## AIM OF THE EXERCISE
Repeat, please, only the lines from the top of the data down to the line with "steel lattice gantry"; include both of those lines.

## PROVIDED DATA
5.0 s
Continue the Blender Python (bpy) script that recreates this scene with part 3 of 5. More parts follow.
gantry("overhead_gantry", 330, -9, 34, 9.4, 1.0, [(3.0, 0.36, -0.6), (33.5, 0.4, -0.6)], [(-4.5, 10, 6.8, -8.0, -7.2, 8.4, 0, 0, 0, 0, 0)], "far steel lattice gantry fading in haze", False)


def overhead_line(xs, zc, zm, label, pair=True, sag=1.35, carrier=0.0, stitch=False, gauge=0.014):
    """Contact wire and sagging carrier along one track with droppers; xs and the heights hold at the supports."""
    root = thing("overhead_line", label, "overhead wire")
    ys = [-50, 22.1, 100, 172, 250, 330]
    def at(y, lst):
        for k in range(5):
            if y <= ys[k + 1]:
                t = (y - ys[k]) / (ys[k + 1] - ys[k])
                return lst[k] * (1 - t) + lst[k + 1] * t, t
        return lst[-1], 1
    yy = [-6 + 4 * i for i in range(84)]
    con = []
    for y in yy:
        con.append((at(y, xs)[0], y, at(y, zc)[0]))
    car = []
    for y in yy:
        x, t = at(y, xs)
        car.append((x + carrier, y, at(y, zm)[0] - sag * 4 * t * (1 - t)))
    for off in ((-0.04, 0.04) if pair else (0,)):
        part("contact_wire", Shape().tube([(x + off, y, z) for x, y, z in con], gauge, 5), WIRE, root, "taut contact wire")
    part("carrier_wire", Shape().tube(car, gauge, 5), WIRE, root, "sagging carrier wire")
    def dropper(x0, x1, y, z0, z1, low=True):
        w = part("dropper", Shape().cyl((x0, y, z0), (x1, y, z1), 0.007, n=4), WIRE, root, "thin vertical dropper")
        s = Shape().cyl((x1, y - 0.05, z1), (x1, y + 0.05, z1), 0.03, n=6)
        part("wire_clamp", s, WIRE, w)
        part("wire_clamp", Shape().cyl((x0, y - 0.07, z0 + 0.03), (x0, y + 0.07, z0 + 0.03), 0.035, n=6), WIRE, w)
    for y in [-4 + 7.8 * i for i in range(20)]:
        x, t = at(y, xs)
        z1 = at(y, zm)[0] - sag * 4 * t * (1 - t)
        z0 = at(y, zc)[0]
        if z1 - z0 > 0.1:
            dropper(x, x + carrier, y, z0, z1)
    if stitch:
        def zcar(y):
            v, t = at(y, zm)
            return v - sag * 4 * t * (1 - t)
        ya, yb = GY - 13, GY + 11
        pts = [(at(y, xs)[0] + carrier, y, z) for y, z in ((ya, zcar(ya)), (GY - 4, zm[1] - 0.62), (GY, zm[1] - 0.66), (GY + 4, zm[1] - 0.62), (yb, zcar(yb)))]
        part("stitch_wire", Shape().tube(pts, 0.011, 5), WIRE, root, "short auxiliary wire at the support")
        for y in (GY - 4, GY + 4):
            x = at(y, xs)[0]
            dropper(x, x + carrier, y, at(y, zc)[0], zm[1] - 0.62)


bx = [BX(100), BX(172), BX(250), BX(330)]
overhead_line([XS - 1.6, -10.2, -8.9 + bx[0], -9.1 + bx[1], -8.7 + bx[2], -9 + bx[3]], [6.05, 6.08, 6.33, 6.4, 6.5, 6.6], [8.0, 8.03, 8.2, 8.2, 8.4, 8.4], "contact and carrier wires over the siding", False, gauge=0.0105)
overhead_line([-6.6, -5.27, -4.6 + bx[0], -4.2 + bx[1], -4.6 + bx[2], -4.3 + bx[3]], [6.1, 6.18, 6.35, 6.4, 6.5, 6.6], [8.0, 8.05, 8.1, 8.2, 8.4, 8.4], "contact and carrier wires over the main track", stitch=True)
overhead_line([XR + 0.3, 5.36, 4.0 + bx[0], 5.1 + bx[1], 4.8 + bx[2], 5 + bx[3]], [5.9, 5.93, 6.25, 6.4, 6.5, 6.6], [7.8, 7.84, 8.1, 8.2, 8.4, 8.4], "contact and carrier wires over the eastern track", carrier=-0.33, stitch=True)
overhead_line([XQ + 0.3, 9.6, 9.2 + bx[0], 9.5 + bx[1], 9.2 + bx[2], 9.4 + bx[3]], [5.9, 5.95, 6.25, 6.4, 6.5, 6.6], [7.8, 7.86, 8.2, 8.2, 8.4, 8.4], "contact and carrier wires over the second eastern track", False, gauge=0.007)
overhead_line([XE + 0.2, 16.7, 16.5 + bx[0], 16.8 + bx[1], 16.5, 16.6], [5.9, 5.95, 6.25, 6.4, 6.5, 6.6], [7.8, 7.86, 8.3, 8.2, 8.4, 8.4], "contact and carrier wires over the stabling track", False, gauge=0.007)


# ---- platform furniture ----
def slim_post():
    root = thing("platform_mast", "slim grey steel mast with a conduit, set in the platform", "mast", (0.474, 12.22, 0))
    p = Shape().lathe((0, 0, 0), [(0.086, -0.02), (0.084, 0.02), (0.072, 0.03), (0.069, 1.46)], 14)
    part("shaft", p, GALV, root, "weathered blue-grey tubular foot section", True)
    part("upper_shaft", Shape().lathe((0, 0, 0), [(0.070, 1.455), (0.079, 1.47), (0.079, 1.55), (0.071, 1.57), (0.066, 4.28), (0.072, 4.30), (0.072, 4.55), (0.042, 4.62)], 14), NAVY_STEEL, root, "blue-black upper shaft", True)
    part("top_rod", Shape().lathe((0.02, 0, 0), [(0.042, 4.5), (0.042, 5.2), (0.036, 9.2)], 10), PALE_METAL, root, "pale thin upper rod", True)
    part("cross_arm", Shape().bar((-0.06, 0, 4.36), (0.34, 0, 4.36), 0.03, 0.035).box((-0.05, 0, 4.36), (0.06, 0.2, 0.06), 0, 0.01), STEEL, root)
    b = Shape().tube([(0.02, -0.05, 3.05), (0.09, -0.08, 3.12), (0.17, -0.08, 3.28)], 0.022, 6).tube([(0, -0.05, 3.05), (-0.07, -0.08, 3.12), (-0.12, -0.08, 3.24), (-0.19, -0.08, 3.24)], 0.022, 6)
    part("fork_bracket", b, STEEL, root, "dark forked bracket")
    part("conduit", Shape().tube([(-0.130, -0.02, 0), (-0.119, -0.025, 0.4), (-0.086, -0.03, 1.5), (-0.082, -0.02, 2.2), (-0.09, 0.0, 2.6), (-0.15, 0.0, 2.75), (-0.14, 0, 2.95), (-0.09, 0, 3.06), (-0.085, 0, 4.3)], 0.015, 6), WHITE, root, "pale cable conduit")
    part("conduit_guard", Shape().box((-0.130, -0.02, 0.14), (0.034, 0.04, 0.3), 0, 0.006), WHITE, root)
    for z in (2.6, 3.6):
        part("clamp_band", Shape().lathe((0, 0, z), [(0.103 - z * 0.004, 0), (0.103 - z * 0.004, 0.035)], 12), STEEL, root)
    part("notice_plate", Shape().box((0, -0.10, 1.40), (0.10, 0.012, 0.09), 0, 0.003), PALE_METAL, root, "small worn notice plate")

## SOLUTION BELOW
5.0 s
Continue the Blender Python (bpy) script that recreates this scene with part 3 of 5. More parts follow.
gantry("overhead_gantry", 330, -9, 34, 9.4, 1.0, [(3.0, 0.36, -0.6), (33.5, 0.4, -0.6)], [(-4.5, 10, 6.8, -8.0, -7.2, 8.4, 0, 0, 0, 0, 0)], "far steel lattice gantry fading in haze", False)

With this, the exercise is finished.